Deep space research
Humboldt Space Co. has a great interest in deep space, what it holds and what is out there. Our facilities here at Humboldt Space Co. Have enabled us to collect substantial data over the last 1 ½ decades.
In light of the recent demand of technologically advanced interplanetary missions, Humboldt Space Co. has risen to the challenge of supplying the larger amounts of data needed, with our Explorer Satellite which launched in 2012. Utilized for its high capacity transmissions and access to the Ka-band frequencies, beyond the X-band range. We have had an increase to the quality and quantity of data Humboldt Space Co. has, and this will certainly contribute to even more interplanetary missions in the future.
Like satellites and rockets, scientific balloons provide opportunities for scientific observations and space engineering demonstrations. A helium-gas-filled balloon made of thin polyethylene film can float a payload into the stratosphere. Because of the loose restrictions on the size and weight of the payload, many challenging experiments with state-of-the-art equipment have been conducted. Recovered equipment can be upgraded for subsequent flight opportunities to obtain further scientific achievements. Scientific balloons brought up both scientists and equipment pioneering new space science. From 2001 to 2018, more than 400 heavy balloons have been launched from our facilities in Nevada.
In order to fly heavier payloads at higher altitudes fora longer duration, a new generations of balloons have been developed. High-pressure balloons which will enable us to achieve flight duration of up to several months, and Super-thin high-altitude balloons enable scientific observation in the mesosphere. Since its first manned flight 200 years ago, balloons are still developing at the frontier of space exploration.
Research on Lunar and Planetary Science
Learning about the planets and the Moon means learning about the origin of the solar system. In pursuing these studies, we are seeking answers to a question we are always asking: how was the Earth born? Here at Humboldt Space Co. we have been trying to find answers by launching Orbiters to the Moon and the planets to collect data.
Humboldt Space Co. is actively participating and playing a major role in the technical research toward manned space exploration via international cooperation. With the goal of future manned exploration of Mars (circa 2035-2040), Humboldt Space Co. Is now assisting in the research and development of the necessary space systems for implementation.

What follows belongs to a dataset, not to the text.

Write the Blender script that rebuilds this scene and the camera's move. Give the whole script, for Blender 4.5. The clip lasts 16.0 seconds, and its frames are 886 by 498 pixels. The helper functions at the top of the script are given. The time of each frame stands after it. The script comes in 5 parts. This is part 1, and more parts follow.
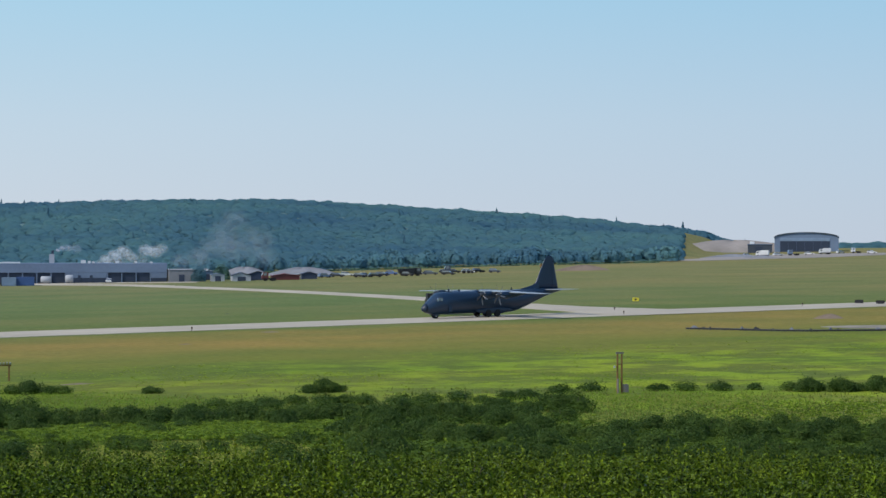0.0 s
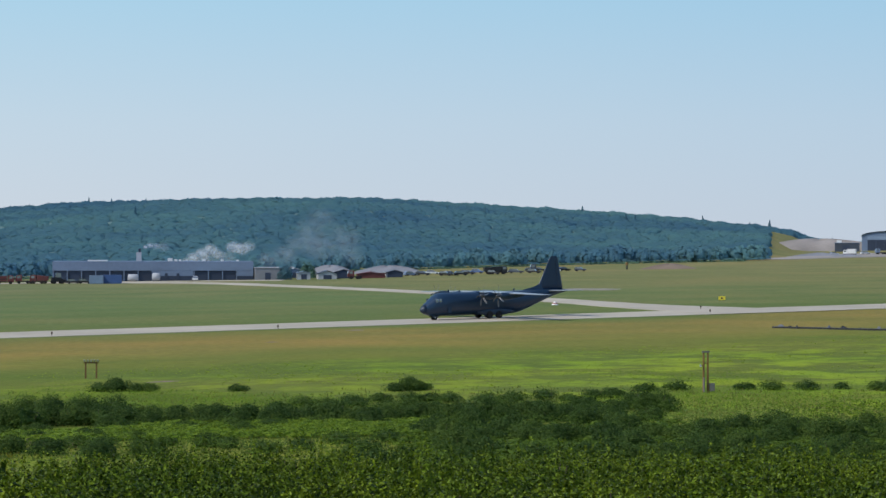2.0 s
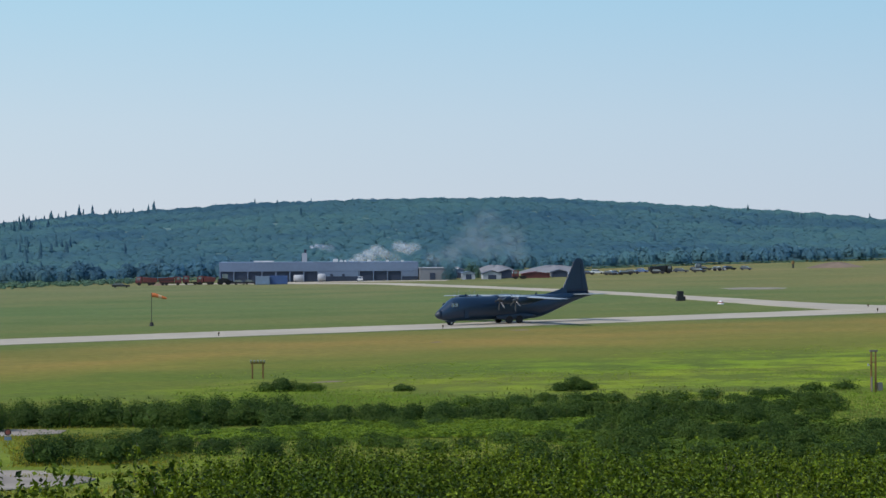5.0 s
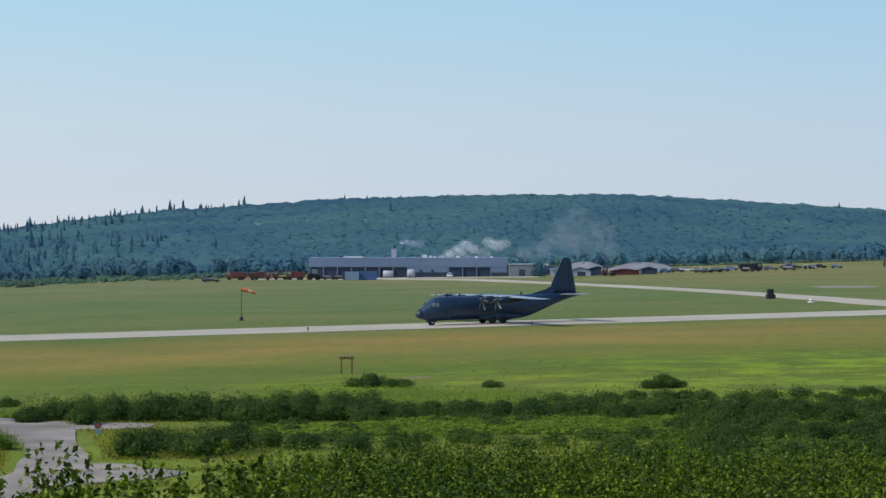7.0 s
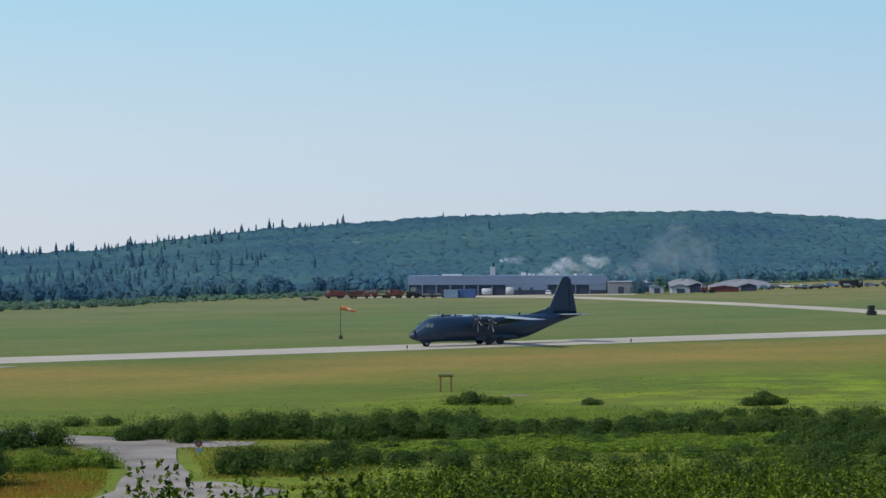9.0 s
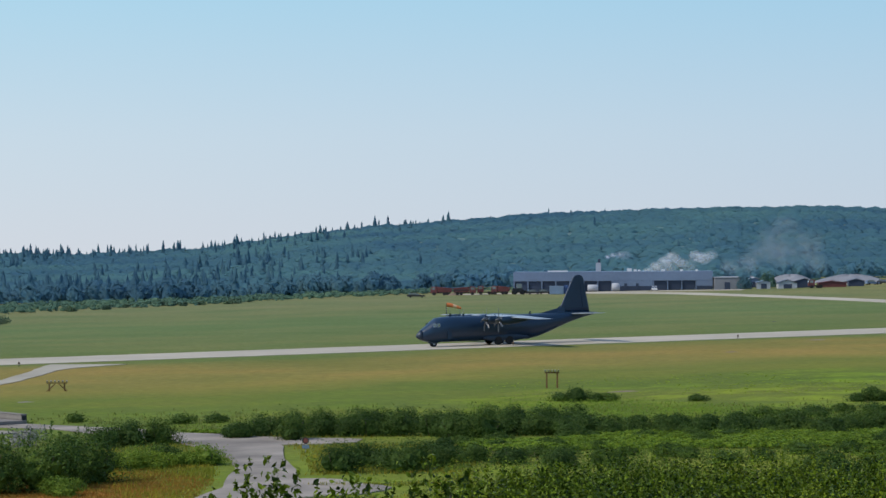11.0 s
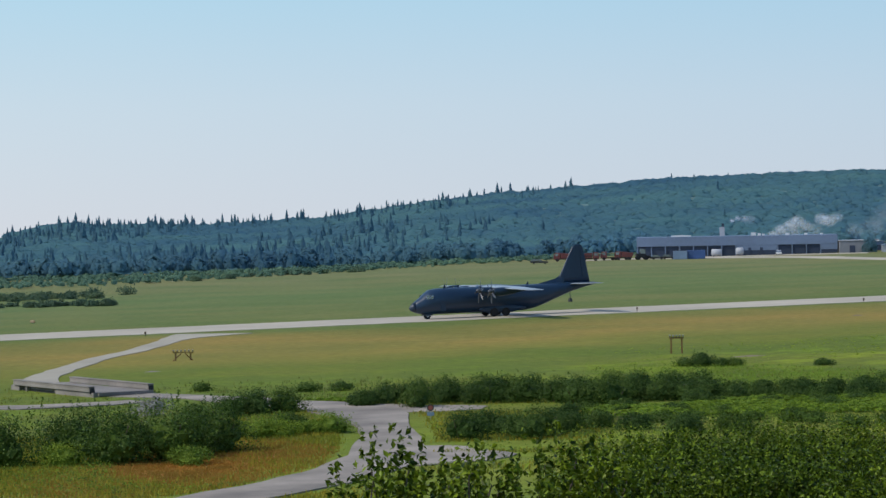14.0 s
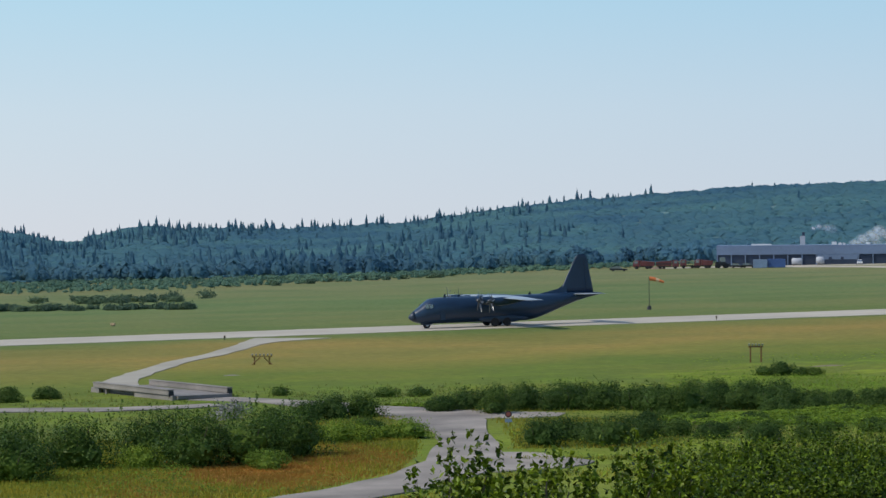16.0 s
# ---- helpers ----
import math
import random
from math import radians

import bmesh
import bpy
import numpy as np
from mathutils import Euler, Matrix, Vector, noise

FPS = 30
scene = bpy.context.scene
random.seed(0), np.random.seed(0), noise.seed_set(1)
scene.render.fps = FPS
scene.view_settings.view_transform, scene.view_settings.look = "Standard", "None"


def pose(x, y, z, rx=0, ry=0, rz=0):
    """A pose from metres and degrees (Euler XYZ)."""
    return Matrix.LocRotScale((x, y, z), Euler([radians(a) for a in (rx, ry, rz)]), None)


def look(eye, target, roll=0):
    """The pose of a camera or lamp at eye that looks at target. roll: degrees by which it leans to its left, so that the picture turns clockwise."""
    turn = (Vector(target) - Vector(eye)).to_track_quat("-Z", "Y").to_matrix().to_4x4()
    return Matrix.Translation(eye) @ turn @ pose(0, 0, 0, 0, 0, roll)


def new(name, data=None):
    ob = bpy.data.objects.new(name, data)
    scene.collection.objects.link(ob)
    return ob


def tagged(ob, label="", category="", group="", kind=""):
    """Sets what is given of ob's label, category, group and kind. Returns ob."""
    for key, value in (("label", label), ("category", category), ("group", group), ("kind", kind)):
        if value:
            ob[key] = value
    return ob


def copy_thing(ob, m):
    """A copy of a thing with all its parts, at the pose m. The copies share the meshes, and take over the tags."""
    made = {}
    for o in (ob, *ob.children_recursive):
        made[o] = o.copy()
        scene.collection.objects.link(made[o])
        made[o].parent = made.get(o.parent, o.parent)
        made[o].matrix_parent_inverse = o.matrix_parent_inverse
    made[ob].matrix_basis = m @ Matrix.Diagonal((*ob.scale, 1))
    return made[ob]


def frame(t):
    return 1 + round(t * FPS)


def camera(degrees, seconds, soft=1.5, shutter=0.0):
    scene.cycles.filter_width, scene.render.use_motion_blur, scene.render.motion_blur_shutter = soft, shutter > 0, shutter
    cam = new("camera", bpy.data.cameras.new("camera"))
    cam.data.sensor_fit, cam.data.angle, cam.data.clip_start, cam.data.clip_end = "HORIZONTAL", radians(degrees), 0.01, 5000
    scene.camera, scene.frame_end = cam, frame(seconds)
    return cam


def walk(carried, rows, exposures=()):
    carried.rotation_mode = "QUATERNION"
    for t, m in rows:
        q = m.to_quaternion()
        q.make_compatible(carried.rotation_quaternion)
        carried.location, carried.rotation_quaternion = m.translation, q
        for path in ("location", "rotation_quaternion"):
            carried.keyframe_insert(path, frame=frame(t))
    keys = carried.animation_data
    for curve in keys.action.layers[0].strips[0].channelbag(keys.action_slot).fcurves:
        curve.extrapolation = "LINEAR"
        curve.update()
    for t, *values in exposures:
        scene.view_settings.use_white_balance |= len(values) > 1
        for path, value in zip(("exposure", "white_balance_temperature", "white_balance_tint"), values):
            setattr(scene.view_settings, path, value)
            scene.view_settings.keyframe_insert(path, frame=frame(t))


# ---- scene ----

One of the primary tasks of space science, is to observe galaxies and stars no matter how distant. Learning about outer space could be the key to finding out how everything was born. Another top priority is examining and clarifying the mysteries at the outer limits of space, such as black holes and ultra-high-energy cosmic rays. Now To study these space mysteries through astronomical observation, we are not able to just use the telescopes here on Earth, we must also utilize X-rays and infrared rays. Earth’s atmosphere absorbs these rays, so we need execute these observations from outside our atmosphere, in space. The Space Science Team here at Humboldt Space Co. has launched multiple satellites equipped with observational equipment to catch X-rays, infrared rays, and radio waves, which has significantly changed the way we see the known universe.
Technology in space
Humboldt Space Co. promotes space-engineering studies so we can fully realize space exploration and the potential it holds. Our efforts, incorporating an international research system, cover a wide range of fields from space transportation, astronautics to information & systems. Humboldt Space Co. encourages Creativity in all its studies by researchers. We believe when something is not known, there is never one way to look at it. Humboldt Space Co.’s Basic and advanced technological studies for satellites and spacecraft’s have been utilized in their own missions, and missions of the international space program. We also have our innovative technologies program, including technologies such as future transportation systems and new space-energy systems, which are still in there early stages.
Global Warming research
The goal of this programme is to develop new technologies for use in basic research, operational services and commercial applications. The programme is oriented to Humboldt Space Co.’s (GGMR Program) and has been tasked with developing the required technological advances for new space missions and existing projects which will enable us to monitor the environment, and to detect sources of emission and absorption of atmospheric carbon monoxide. The GGMR scientific research team, are some of the world’s leading experts on global warming, one of the key issues that our team will continue to research.